Each rose plot in Figure 6 is one set of experiments in which the red pentagon indicates an environment that POET created and solved. The five vertices of each pentagon indicate roughness and the lower- and upper-bounds for the range of the gap and stump widths. With the red pentagon as the target, the five blue pentagons indicate the closest-to-target environments that five independent runs of the direct-path curriculum-based control algorithm (which uses the same ES optimization algorithm) can solve. The curriculum starts at the simple, flat environment and whenever the problem is sufficiently solved (according to the same criteria in POET), the environment is changed slightly to move it more toward the target environment (with the amount of environmental change the same as in POET). Clearly, not only does the control algorithm fail to solve many of the environments that POET created and solved, but also the ranges of environments that the control algorithm can solve are much narrower than those solved by POET (meaning POET agents can handle a wider diversity of challenges within an environment), both of which demonstrate the advantage of POET over straightforward curriculum-building.
Conclusions and future work
Thanks to its divergence and focus on collecting and leveraging stepping-stones, POET achieves a breadth of skilled behaviors that may be unreachable in any conventional way. Moreover, POET invents its own challenges instead of requiring humans to create them. Furthermore, many challenges and the skill sets to solve them are discovered in a single run, instead of relying on the random initializations and idiosyncrasies of different runs to produce interesting diversity. In principle, with a more sophisticated encoding for the environment space, POET could continue inventing new challenges and their solutions for vast stretches of time, or even indefinitely. Open-endedness is fascinating not just for its practical benefits in terms of producing solutions to hard problems and the set of skills needed to solve them, but also for its propensity for creativity and its ability to surprise us. Because of this tendency for surprise, observing the output of POET is often fun, as we hope some of the videos in this article convey. POET also does not depend on the learning algorithm used for optimization, so it can be combined with whatever RL (or other) approach is preferred.
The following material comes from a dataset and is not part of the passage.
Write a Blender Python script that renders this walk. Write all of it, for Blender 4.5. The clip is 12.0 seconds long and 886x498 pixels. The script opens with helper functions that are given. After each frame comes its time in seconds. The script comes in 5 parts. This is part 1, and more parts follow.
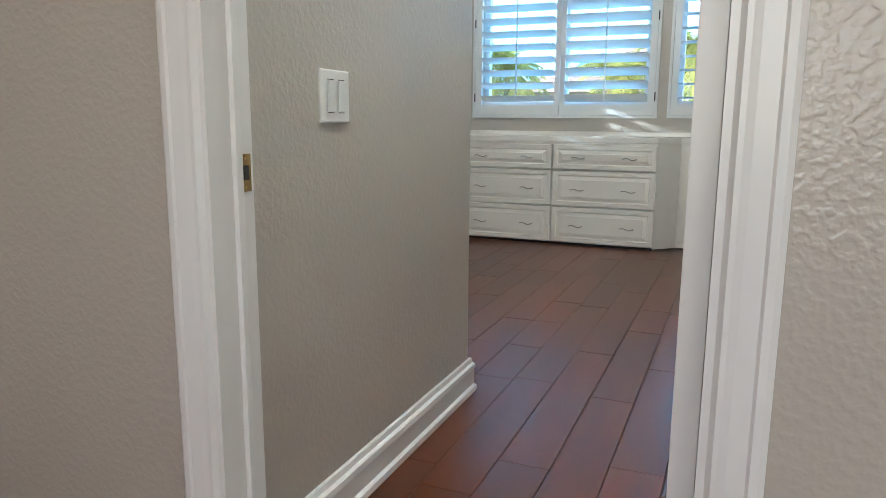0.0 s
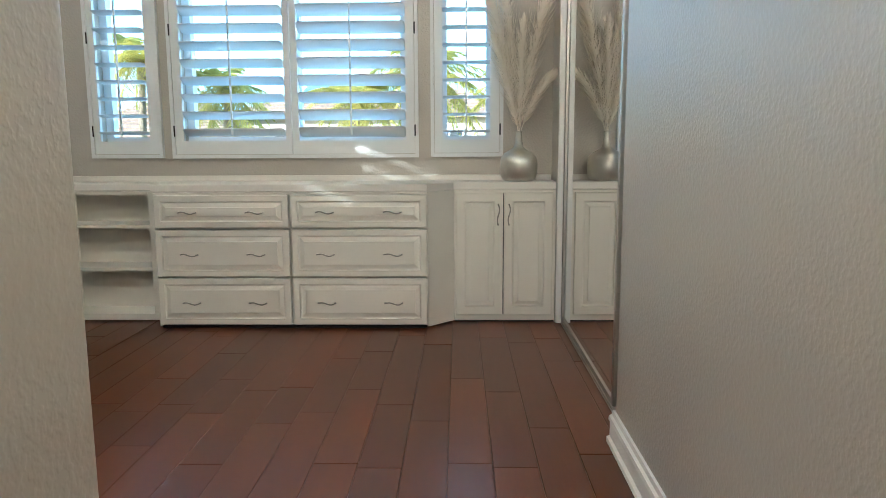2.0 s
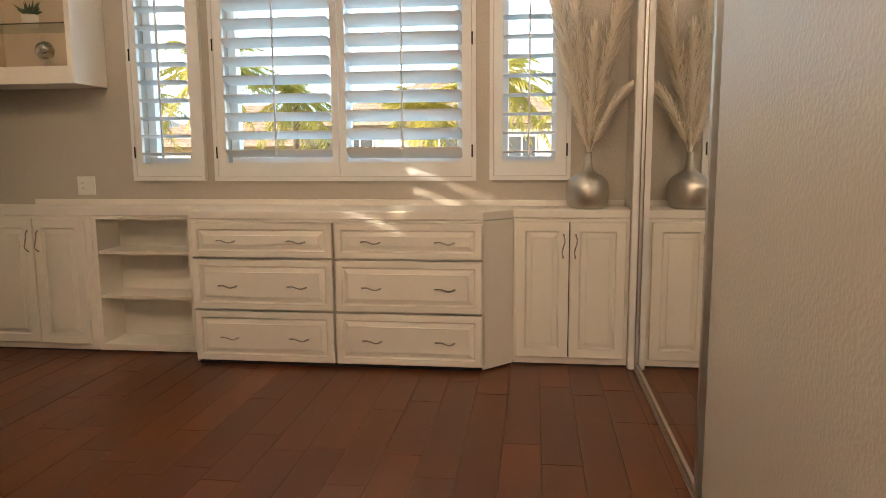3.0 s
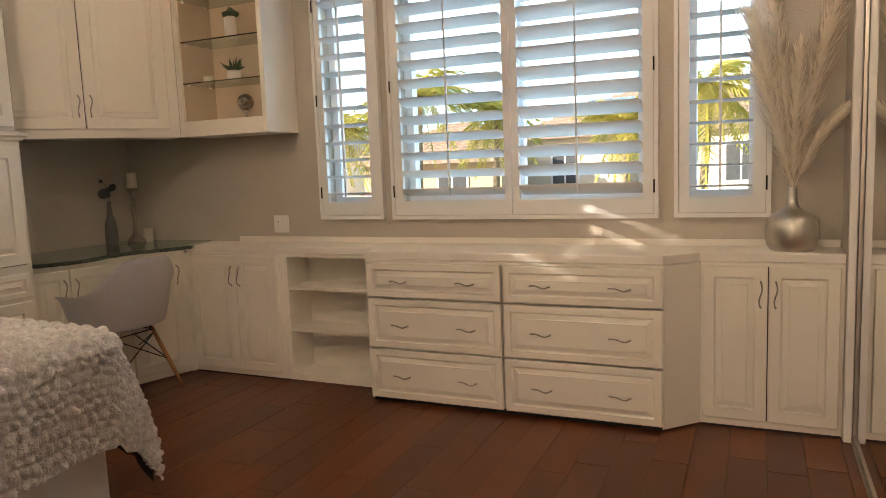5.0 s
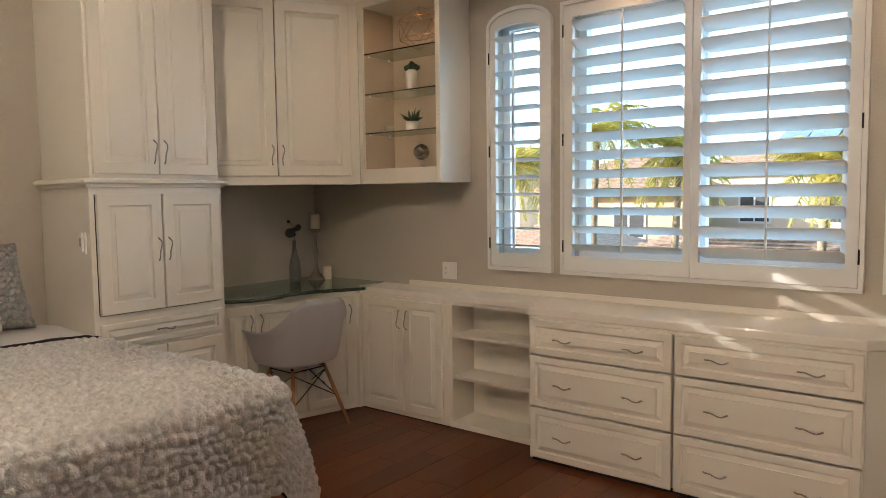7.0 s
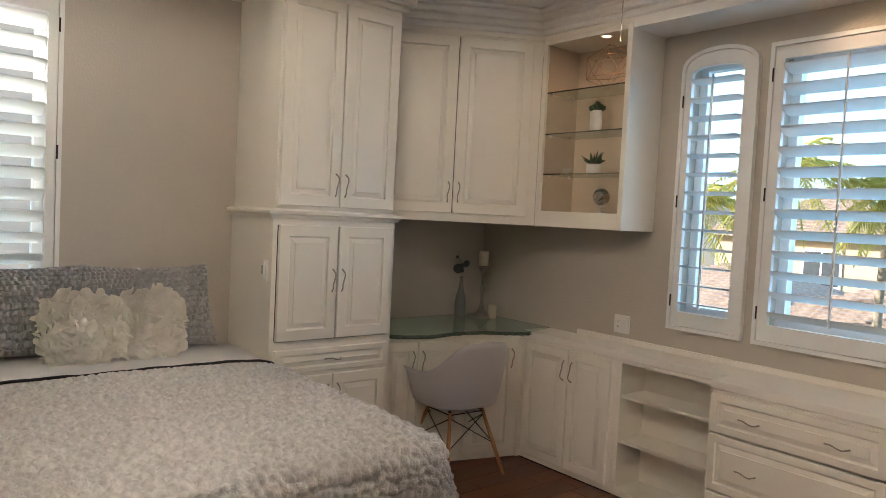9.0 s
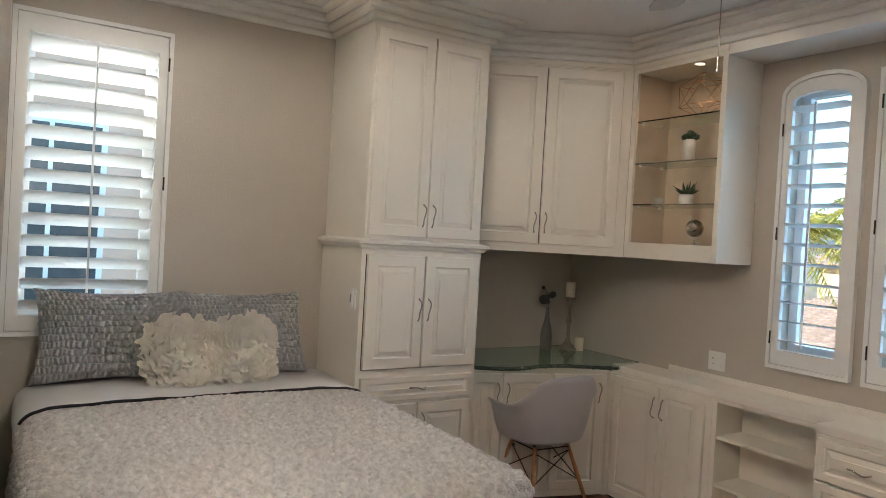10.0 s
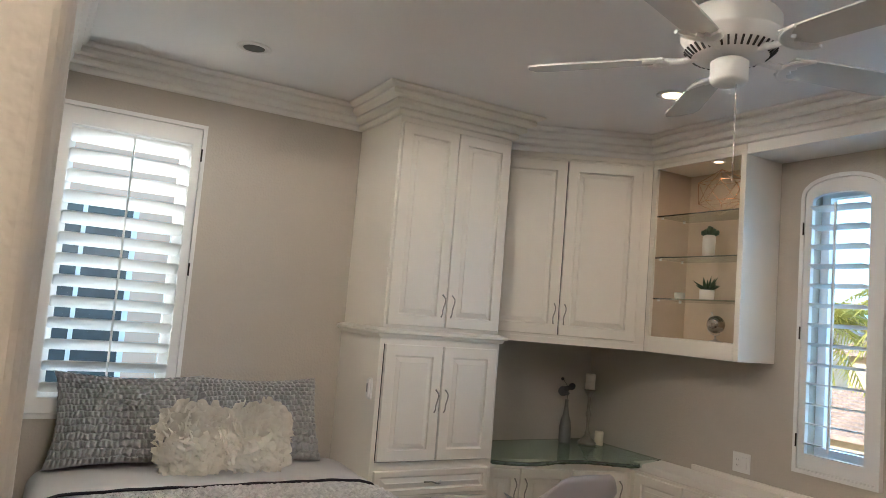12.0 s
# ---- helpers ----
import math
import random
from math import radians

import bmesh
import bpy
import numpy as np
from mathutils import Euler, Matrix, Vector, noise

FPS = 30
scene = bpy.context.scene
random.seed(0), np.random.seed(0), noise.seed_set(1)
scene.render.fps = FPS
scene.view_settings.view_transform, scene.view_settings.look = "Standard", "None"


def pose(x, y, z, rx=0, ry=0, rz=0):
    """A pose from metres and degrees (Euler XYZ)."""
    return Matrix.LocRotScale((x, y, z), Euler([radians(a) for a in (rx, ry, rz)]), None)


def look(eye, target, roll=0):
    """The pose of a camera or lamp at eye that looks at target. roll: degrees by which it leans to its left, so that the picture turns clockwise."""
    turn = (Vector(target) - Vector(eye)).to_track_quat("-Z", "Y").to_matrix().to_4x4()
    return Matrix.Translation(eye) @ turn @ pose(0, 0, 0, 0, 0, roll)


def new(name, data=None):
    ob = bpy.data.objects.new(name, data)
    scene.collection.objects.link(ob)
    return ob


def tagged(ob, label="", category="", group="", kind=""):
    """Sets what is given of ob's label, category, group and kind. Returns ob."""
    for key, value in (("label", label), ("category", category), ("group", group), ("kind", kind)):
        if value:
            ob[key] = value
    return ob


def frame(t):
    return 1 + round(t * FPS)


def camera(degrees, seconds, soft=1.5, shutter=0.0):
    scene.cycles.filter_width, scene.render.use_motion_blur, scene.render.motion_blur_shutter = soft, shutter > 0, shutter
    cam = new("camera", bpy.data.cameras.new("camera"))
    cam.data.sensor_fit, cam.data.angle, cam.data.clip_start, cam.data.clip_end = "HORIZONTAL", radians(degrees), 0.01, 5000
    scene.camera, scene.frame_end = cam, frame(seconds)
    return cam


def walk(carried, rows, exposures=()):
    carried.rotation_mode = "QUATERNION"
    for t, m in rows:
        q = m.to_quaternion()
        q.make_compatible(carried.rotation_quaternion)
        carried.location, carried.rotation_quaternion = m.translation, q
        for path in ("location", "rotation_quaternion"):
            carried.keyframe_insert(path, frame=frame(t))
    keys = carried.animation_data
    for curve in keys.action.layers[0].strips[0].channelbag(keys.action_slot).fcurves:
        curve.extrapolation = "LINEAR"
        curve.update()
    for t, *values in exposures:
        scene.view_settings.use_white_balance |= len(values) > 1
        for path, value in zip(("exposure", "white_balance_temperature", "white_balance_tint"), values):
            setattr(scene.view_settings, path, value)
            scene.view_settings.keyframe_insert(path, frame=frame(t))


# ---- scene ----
cam = camera(64.0, 12.0, soft=0.7)
PATH = [
    (0, (-0.638, 3.391, 0.983), (-1.396, 5.207, 0.627), 0.4),
    (0.4, (-0.785, 3.697, 0.977), (-1.385, 5.574, 0.629), -0.1),
    (0.5, (-0.809, 3.758, 0.978), (-1.378, 5.644, 0.629), 0.2),
    (0.7, (-0.866, 3.91, 0.992), (-1.338, 5.823, 0.653), -0.4),
    (1, (-0.97, 4.126, 1.019), (-1.299, 6.071, 0.687), -0.3),
    (1.5, (-1.028, 4.502, 1.046), (-1.175, 6.472, 0.734), -0.5),
    (2, (-1.04, 4.859, 1.082), (-1.085, 6.838, 0.795), -0.3),
    (2.5, (-1.016, 5.103, 1.125), (-1.098, 7.083, 0.853), -0.1),
    (3, (-0.968, 5.305, 1.185), (-1.218, 7.27, 0.91), -0.4),
    (3.5, (-0.916, 5.406, 1.227), (-1.335, 7.343, 0.961), -0.9),
    (5.5, (-0.805, 5.568, 1.375), (-1.732, 7.327, 1.157), -2.3),
    (6, (-0.816, 5.585, 1.417), (-1.854, 7.284, 1.224), -2.0),
    (6.5, (-0.793, 5.602, 1.452), (-1.935, 7.235, 1.284), -1.6),
    (8.5, (-0.981, 5.716, 1.602), (-2.44, 7.079, 1.484), 2.5),
    (9, (-0.979, 5.726, 1.619), (-2.535, 6.979, 1.521), 2.9),
    (9.5, (-0.97, 5.737, 1.624), (-2.611, 6.878, 1.555), 3.1),
    (10, (-0.991, 5.722, 1.637), (-2.688, 6.779, 1.603), 3.3),
    (10.5, (-0.983, 5.735, 1.657), (-2.721, 6.725, 1.669), 3.6),
    (11, (-0.971, 5.736, 1.678), (-2.724, 6.695, 1.761), 4.1),
    (11.5, (-0.966, 5.727, 1.678), (-2.712, 6.69, 1.828), 4.6),
    (12, (-0.964, 5.717, 1.715), (-2.694, 6.705, 1.892), 4.7),
]
EXPOSURES = [(0, 1.5, 4700, -4), (0.6, 1.6, 4450, -10), (1.1, 1.54, 4350, -12), (1.6, 1.52, 4950, -7), (2.0, 1.48, 5150, -3), (2.6, 1.34, 6900, 9), (3.5, 1.26, 7600, 16), (5.5, 1.18, 7100, 13), (6.5, 1.18, 6700, 11), (8.5, 1.18, 6150, 9), (10, 1.22, 5800, 7), (12, 1.3, 5650, 7)]
walk(cam, [(t, look(eye, target, roll)) for t, eye, target, roll in PATH], EXPOSURES)

# ---- light ----
CEIL_Z = 2.945
SUN_DIR = Vector((-0.714, -0.637, 0.284)).normalized()
world = bpy.data.worlds.new("sky")
scene.world = world
world.use_nodes = True
wn = world.node_tree.nodes
sky = wn.new("ShaderNodeTexSky")
sky.sky_type = "NISHITA"
sky.sun_disc = False
sky.sun_elevation = math.asin(SUN_DIR.z)
sky.sun_rotation = math.atan2(SUN_DIR.x, SUN_DIR.y)
world.node_tree.links.new(sky.outputs[0], wn["Background"].inputs[0])
wn["Background"].inputs[1].default_value = 0.15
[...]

Ultimately we envision moving beyond the 2D obstacle courses in this initial proof of concept to open-ended discovery in a breadth of interesting domains. For example, while parkour has been explored in 3D on obstacle courses designed by humans, POET could invent radical new courses and solutions to them at the same time. POET could similarly produce fascinating new kinds of soft robots for unique challenges it invents that only soft robots can solve. At a more practical level, it could generate simulated test courses for autonomous driving that both expose unique edge cases and demonstrate solutions to them. Even more exotic applications are conceivable, like inventing new proteins or chemical processes that perform novel functions that solve problems in a variety of application areas. Given any problem space with the potential for diverse variations, POET can blaze a trail through it.
We hope others will join us in exploring the potential of POET-based exploration. For that purpose, we provide an accompanying research article with technical details and will release source code soon.